The disgraced and excommunicated Emperor Henry IV, who died on 7 August 1106, was buried here by the Prince-Bishop Otbert, after the entrails and heart had been removed. The German bishops protested and declared that the cathedral would be considered contaminated as long as the body stayed there. Emperor Henry V therefore had his father's remains disinterred and moved to Speyer Cathedral, on 15 August 1106.〔D. Droixhe, "Une histoire des Lumières au pays de Liège", les Editions de l'Université de Liège, 2007, p. 15〕
During the night of 28/29 April 1185 a violent fire broke out in one of the houses next to the cloisters, to which it immediately spread, and from there to the rest of the cathedral, which was destroyed. Reconstruction began the next day, in the Gothic style, extensively using the previous foundations. Part of the cathedral had been restored by 1189, when the Archbishop of Cologne visited to reconsecrate the church. In 1197, the relics of Saint Lambert, which had been in safe storage since the fire, were reinstalled in the new building.
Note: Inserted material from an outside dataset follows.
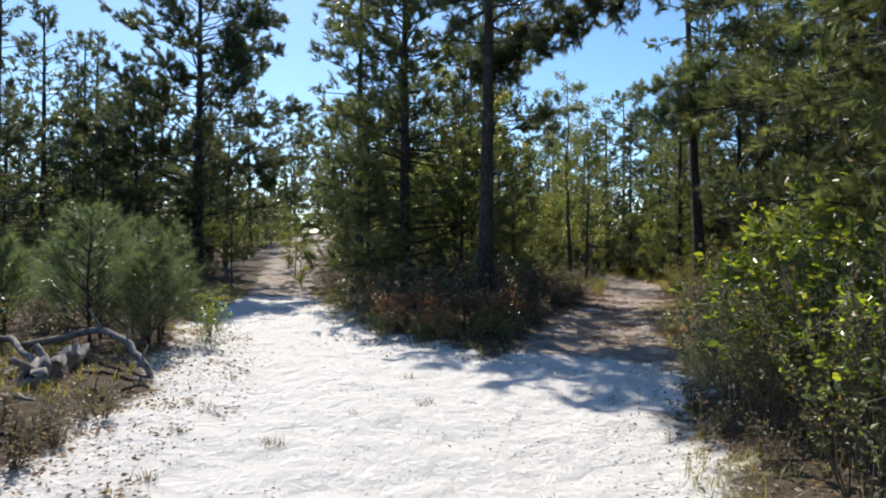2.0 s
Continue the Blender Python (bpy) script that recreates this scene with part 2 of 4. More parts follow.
class Tubes:
    """Collects tapering round rods along bent lines, as one mesh."""

    def __init__(self):
        self.v, self.f, self.n = [], [], 0

    def add(self, line, r0, r1, sides=6, flare=0.0, caps=False):
        line = np.asarray(line, float)
        n = len(line)
        tang = np.gradient(line, axis=0)
        tang /= np.linalg.norm(tang, axis=1)[:, None] + 1e-9
        ref = np.array((0.31, 0.9, 0.2)) if abs(tang[0][2]) > 0.7 else np.array((0, 0, 1.0))
        side = np.cross(tang, ref)
        side /= np.linalg.norm(side, axis=1)[:, None] + 1e-9
        up = np.cross(side, tang)
        a = np.arange(sides) * 2 * math.pi / sides
        k = np.linspace(0, 1, n)
        rad = r0 + (r1 - r0) * k + flare * np.exp(-k * 14)
        ring = line[:, None] + rad[:, None, None] * (side[:, None] * np.cos(a)[None, :, None] + up[:, None] * np.sin(a)[None, :, None])
        if caps:
            ends = [np.repeat(line[e][None, None] - s * 0.3 * rad[e] * tang[e], sides, 1) for e, s in ((0, 1), (-1, -1))]
            ring = np.concatenate([ends[0], ring, ends[1]])
            n += 2
        self.v.append(ring.reshape(-1, 3))
        i, j = np.meshgrid(np.arange(n - 1), np.arange(sides), indexing="ij")
        j2 = (j + 1) % sides
        q = np.stack([i * sides + j, i * sides + j2, (i + 1) * sides + j2, (i + 1) * sides + j], -1).reshape(-1, 4) + self.n
        self.f.append(q)
        self.n += n * sides

    def mesh(self, name, mat):
        return mesh_np(name, np.concatenate(self.v), np.concatenate(self.f), mat, True)


def frames_along(ways, rng, flat=False):
    """A frame for each direction, with a random turn about it, or lying flat like leaves that face the sky."""
    w = ways / (np.linalg.norm(ways, axis=1)[:, None] + 1e-9)
    ref = rng.normal(size=w.shape) * (0.5 if flat else 1.0) + ((0, 0, 1) if flat else (0, 0, 0))
    u = np.cross(w, ref)
    u /= np.linalg.norm(u, axis=1)[:, None] + 1e-9
    return np.stack([u, np.cross(w, u), w], -1)


def needle_mesh(name, at, ways, rng, mat, count=30, length=0.13, width=0.008, shoot=0.16):
    """Brushes of needles round short shoots: one thin blade a needle."""
    at, ways = np.asarray(at), np.asarray(ways)
    fr = frames_along(ways, rng)
    n = len(at)
    a = rng.uniform(0, 2 * math.pi, (n, count))
    s = rng.uniform(0, 1, (n, count))
    tip = rng.uniform(0.35, 1.0, (n, count)) * (1.15 - 0.6 * s)
    ln = length * rng.uniform(0.75, 1.15, (n, count))
    root = np.stack([0 * a, 0 * a, (s - 0.4) * shoot], -1)
    d = np.stack([np.cos(a) * np.sin(tip), np.sin(a) * np.sin(tip), np.cos(tip)], -1)
    side = np.stack([-np.sin(a), np.cos(a), 0 * a], -1)
    tw = rng.uniform(-1, 1, (n, count, 1))
    side = side * np.cos(tw) + np.cross(d, side) * np.sin(tw)
    p = np.stack([root - side * width / 2, root + side * width / 2, root + d * ln[..., None]], 2)
    p = np.einsum("nij,nckj->ncki", fr, p) + at[:, None, None]
    v = p.reshape(-1, 3)
    return mesh_np(name, v, np.arange(len(v)).reshape(-1, 3), mat)


def leaf_mesh(name, at, ways, rng, mat, size=0.05, wide=0.55, jitter=0.9, fine=False, flat=False):
    """Leaves: folded kites, each with its own tilt."""
    at, ways = np.asarray(at), np.asarray(ways)
    n = len(at)
    ways = ways / (np.linalg.norm(ways, axis=1)[:, None] + 1e-9) + rng.normal(0, jitter, (n, 3))
    if flat:
        ways = ways * (1, 1, 0.45)
    fr = frames_along(ways, rng, flat)
    s = size * rng.uniform(0.55, 1.25, n)
    w = wide * rng.uniform(0.8, 1.2, n)
    z = np.zeros(n)
    bend = rng.uniform(-0.16, 0.2, n)
    if not fine:
        p = np.stack([np.stack([z, z, z], -1), np.stack([w * 0.46, bend, z + 0.5], -1), np.stack([z, -bend, z + 1], -1), np.stack([-w * 0.46, bend, z + 0.5], -1)], 1) * s[:, None, None]
        p = np.einsum("nij,nkj->nki", fr, p) + at[:, None]
        return mesh_np(name, p.reshape(-1, 3), np.arange(4 * n).reshape(-1, 4), mat)
    p = np.stack([np.stack([z, z, z], -1), np.stack([w * 0.42, bend, z + 0.42], -1), np.stack([w * 0.22, bend * 0.6, z + 0.80], -1), np.stack([z, -bend, z + 1], -1),
                  np.stack([-w * 0.22, bend * 0.6, z + 0.80], -1), np.stack([-w * 0.42, bend, z + 0.42], -1)], 1) * s[:, None, None]
    p = np.einsum("nij,nkj->nki", fr, p) + at[:, None]
    v = p.reshape(-1, 3)
    b = np.arange(n)[:, None] * 6
    f = np.concatenate([b + np.array([[0, 1, 2, 3]]), b + np.array([[0, 3, 4, 5]])])
    return mesh_np(name, v, f, mat)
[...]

The reconstruction was far from complete, for lack of funds. Processions criss-crossed the diocese in an effort to raise the necessary money. In the middle of the 13th century Pope Innocent IV granted indulgences to anyone who helped with the rebuilding of the cathedral.
From 1391, work started on a tower 135 metres high, west of the south arm of the eastern transept, whose belltower was as high as the hill of the citadel, and for the rest of its existence was a landmark for all who approached the city. Its completion in 1433 marked the end of the major works.
St. Lambert's Cathedral was 96 metres long (or 173 metres including the cloisters). With the side chapels it was 37 metres wide. It was some 30 meters high to the top of the ceiling vault. In style, if not in size, it was comparable to the cathedral of Notre-Dame de Paris. The sandstone towers that characterised the west front were closely related to those of the cathedral of Saints Michael and Gudula in Brussels, and of the Grote Kerk in Breda, in the Netherlands, as well as of the Basilica of Our Lady in Tongeren.
The ''archéoforum''() of Liège, beneath Place Saint-Lambert, makes it possible to see the ruins of the cathedral, besides the traces of other occupations of the site from the prehistoric period up to the 18th century.